If we stopped thinking of education as a means to an end, but rather as a starting point and we stopped looking at our less fortunate neighbors as a nuisance to lock away, we could creatively work together not only to end mass incarceration but to improve our entire society and economy. Are we better off with more prisons and prisoners costing us upwards of $45k per year per inmate or spending that same money for cleaner parks, better roads, cleaner energy, auditors to keep folks honest, more crops for local produce and small animal husbandry, better and more diverse transportation?  These are really worthwhile jobs; where are our priorities?  

Those competing in the Olympics, whether they stand on the podium or not, have made personal sacrifices to achieve their mastery.  Through perseverance they have made mistakes and have learned from them.  They are exceptional.  But then, so too was John Augustus exceptional.  In difficult economic times, he saw that imposing severe prison terms for people with potential was not helping anyone.  
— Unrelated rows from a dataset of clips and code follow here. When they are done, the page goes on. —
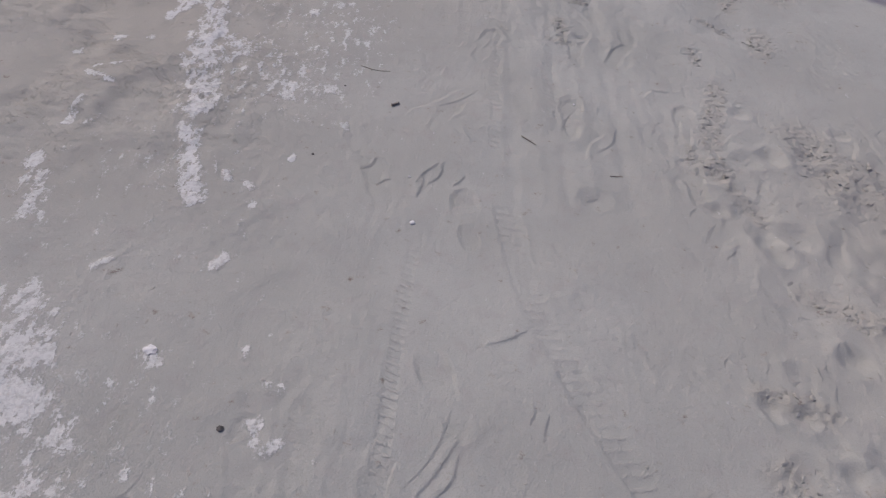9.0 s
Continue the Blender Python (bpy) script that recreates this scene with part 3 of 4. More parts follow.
groove([(-1.48, 3.25, -1.5, 3.42), (-1.5, 3.42, -1.43, 3.42), (-1.05, 3.14, -1.02, 3.38), (-0.96, 3.37, -0.88, 3.46),
    (-0.76, 3.31, -0.67, 3.48), (-0.82, 3.39, -0.82, 3.61), (-1.37, 2.35, -1.39, 2.47), (-1.65, 2.41, -1.7, 2.59),
    (-1.43, 3.35, -1.41, 3.49), (-1.22, 3.41, -1.15, 3.41), (-1.24, 3.12, -1.23, 3.32), (-0.15, 2.88, -0.12, 3),
    (-0.12, 3, -0.06, 3.03)])
groove([(-1.5, 3.28, -1.52, 3.49), (-0.97, 3.44, -0.96, 3.5), (-0.96, 3.5, -0.87, 3.52), (-0.84, 3.54, -0.83, 3.69),
    (-0.86, 3.42, -0.85, 3.48), (-1.06, 3.52, -1.05, 3.58), (-1.39, 3.95, -1.37, 4.17), (-1.37, 4.18, -1.33, 4.23),
    (-1.25, 3.94, -1.27, 4.16), (-1.19, 4.11, -1.17, 4.26), (-1.17, 4.26, -1.14, 4.28), (-1.04, 4.35, -0.97, 4.43),
    (-1.8, 4.56, -1.71, 4.64), (-1.85, 4.33, -1.76, 4.36), (-1.76, 4.53, -1.67, 4.81), (-1.26, 3.53, -1.27, 3.65),
    (-1.04, 3.28, -1.05, 3.43), (-1.21, 3.26, -1.16, 3.4), (-1.51, 3.67, -1.47, 3.79), (-1.48, 3.79, -1.4, 3.86),
    (-1.86, 3.52, -1.82, 3.6), (-1.99, 3.84, -1.89, 3.91), (-1.35, 4.61, -1.27, 4.79), (-1.49, 4.42, -1.4, 4.56)])
groove([(-1.17, 4.69, -1.1, 4.85), (-0.98, 4.48, -0.98, 4.68), (-0.65, 4.58, -0.59, 4.69), (-0.75, 4.38, -0.71, 4.42),
    (-0.67, 3.7, -0.65, 3.82), (-1.68, 3.65, -1.74, 3.87), (-1.04, 3.73, -1.04, 3.81), (-0.95, 3.73, -0.94, 3.88),
    (-1.31, 3.8, -1.33, 3.89)])
groove([(-1.45, 5.39, -1.41, 5.41), (-1.23, 5.56, -1.2, 5.6), (-0.92, 5.38, -0.89, 5.48), (-1.2, 5.12, -1.15, 5.21),
    (-1.31, 5.19, -1.3, 5.32), (-1.4, 5.02, -1.32, 5.1), (-1.36, 4.81, -1.3, 4.89), (-1.71, 4.79, -1.7, 4.94),
    (-1.01, 4.9, -0.88, 4.96), (-1.11, 4.75, -1.11, 4.83), (-1.53, 5.95, -1.49, 6.08), (-1.5, 6.09, -1.41, 6.24),
    (-1.47, 5.18, -1.44, 5.19), (-0.76, 4.97, -0.73, 4.89)])
groove([(-1.47, 6.13, -1.46, 6.21), (-1.46, 6.21, -1.36, 6.27), (-1.36, 6.27, -1.3, 6.29), (-1.31, 6.12, -1.25, 6.23),
    (-0.91, 7.37, -0.82, 7.54), (-0.69, 6.23, -0.63, 6.47), (-0.63, 6.22, -0.58, 6.49), (-0.52, 6.63, -0.49, 6.82),
    (-0.73, 6.64, -0.7, 6.8), (-0.69, 6.63, -0.61, 6.91), (-0.24, 6.18, -0.16, 6.32), (-0.61, 7.01, -0.58, 7.04)])
groove([(-0.93, 7.39, -0.82, 7.56), (-0.99, 7.39, -0.97, 7.49), (-0.97, 6.81, -0.97, 6.88), (-0.97, 6.88, -0.94, 6.9),
    (-0.63, 6.99, -0.61, 7.03), (-0.61, 7.03, -0.55, 7.04), (-0.42, 7.09, -0.35, 7.21), (-0.32, 8.79, -0.21, 8.96),
    (-0.99, 8.52, -0.9, 8.66), (-0.75, 7.85, -0.63, 7.91), (-0.61, 7.56, -0.59, 7.64)])
groove([(-1.05, 8.94, -0.96, 9.02), (-0.96, 9.02, -0.83, 9.16), (-1.19, 8.58, -1.13, 8.66), (-1.12, 8.5, -1.07, 8.54),
    (-0.98, 8.45, -0.96, 8.59), (-0.96, 8.52, -0.89, 8.67), (-0.86, 8.53, -0.81, 8.6), (-0.36, 8.74, -0.26, 8.92),
    (-0.16, 9.55, -0.05, 9.67), (-0.33, 10.28, -0.09, 10.45), (-0.05, 9.21, -0.01, 9.27), (-0.01, 9.27, 0.07, 9.27),
    (-0.39, 8.51, -0.34, 8.53)])
# the drawn-out marks of feet and wheels between the narrow tracks
DEEPEN = 0.38
groove([(-0.73, 6.83, -0.73, 6.58), (-0.73, 6.58, -0.71, 6.52), (-0.71, 6.52, -0.67, 6.53), (-0.67, 6.53, -0.62, 6.74), (-0.70, 6.83, -0.71, 6.58), (-0.62, 6.54, -0.66, 6.32), (-0.58, 6.53, -0.62, 6.31), (-0.53, 6.85, -0.56, 6.65),
    (-0.70, 7.42, -0.71, 7.26), (-0.71, 7.26, -0.68, 7.19), (-0.68, 7.19, -0.60, 7.39), (-0.65, 7.01, -0.59, 7.08), (-0.99, 6.94, -1.0, 6.84), (-0.96, 7.41, -0.84, 7.65), (-0.44, 7.16, -0.39, 7.26), (-0.65, 7.60, -0.63, 7.68)], 0.014)
groove([(-1.31, 3.45, -1.27, 3.51), (-1.49, 3.25, -1.53, 3.47), (-0.98, 3.31, -0.98, 3.43), (-0.98, 3.43, -0.89, 3.49), (-1.21, 3.36, -1.19, 3.46), (-1.08, 3.27, -1.04, 3.34), (-1.06, 3.15, -1.06, 3.33), (-1.47, 3.96, -1.50, 4.28), (-1.39, 3.92, -1.36, 4.17),
    (-1.26, 3.93, -1.27, 4.15), (-0.95, 4.13, -0.93, 4.37), (-1.57, 3.85, -1.64, 4.17), (-1.68, 3.58, -1.75, 3.83), (-0.85, 3.49, -0.85, 3.65), (-0.71, 3.43, -0.73, 3.50), (-2.27, 4.19, -2.17, 4.50), (-2.46, 4.83, -2.32, 5.29), (-2.48, 5.06, -2.32, 5.29)], 0.018)
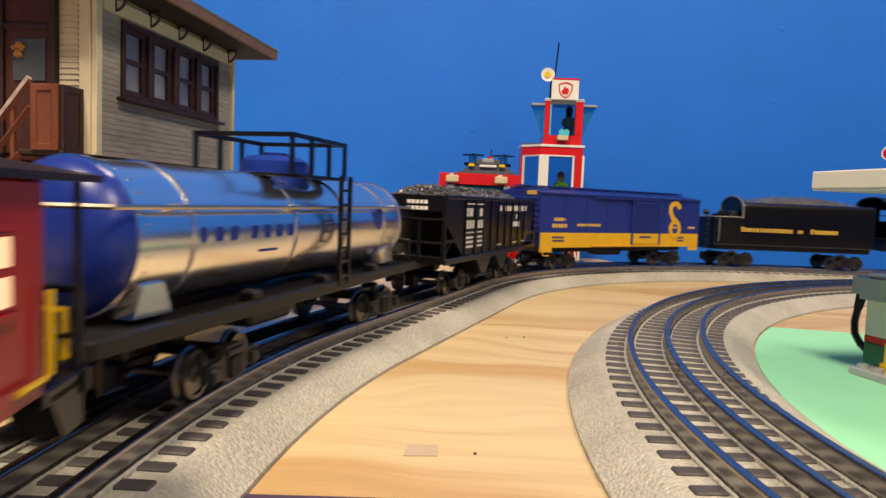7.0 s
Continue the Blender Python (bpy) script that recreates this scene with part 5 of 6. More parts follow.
def hopper():
    rnd = random.Random(6)
    t, half = vehicle("coal_hopper", -0.640, -0.753, "black model hopper car heaped with coal, white lettering bars", "model train", 0.016)

    def x(s):
        return s + 0.6965
    f, r, hw = -0.5965, -0.7990, 0.0275
    zt, zs = 0.0590, 0.0235
    c0, c1 = r + 0.0330, f - 0.0330
    for e in (-1, 1):
        y = e * hw
        pts = [(x(r), zt), (x(f), zt), (x(f), 0.0450), (x(c1 + 0.004), zs + 0.002), (x(c1), zs), (x(c0), zs), (x(c0 - 0.004), zs + 0.002), (x(r), 0.0450)]
        part("side_sheet", M().prism(pts, y - e * 0.0012, y, "y"), BLACK, t, "black side sheet with vertical ribs")
        part("top_rail", M().box((x((f + r) / 2), y + e * 0.0006, zt - 0.0006), (f - r, 0.0026, 0.0022), 0.0004), BLACK, t)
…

As the world comes together to cheer, as we celebrate America’s and the world’s diversity through great athletic achievement, let us consider that in each ordinary individual lies some level of ability.  The vast majority of us will never be world champions.  We need not attain or even pursue gold, it is okay to keep trying and failing and trying again to form a more perfect union, establish justice and ensure domestic tranquility.  Regardless of where you end up, this is where you come in.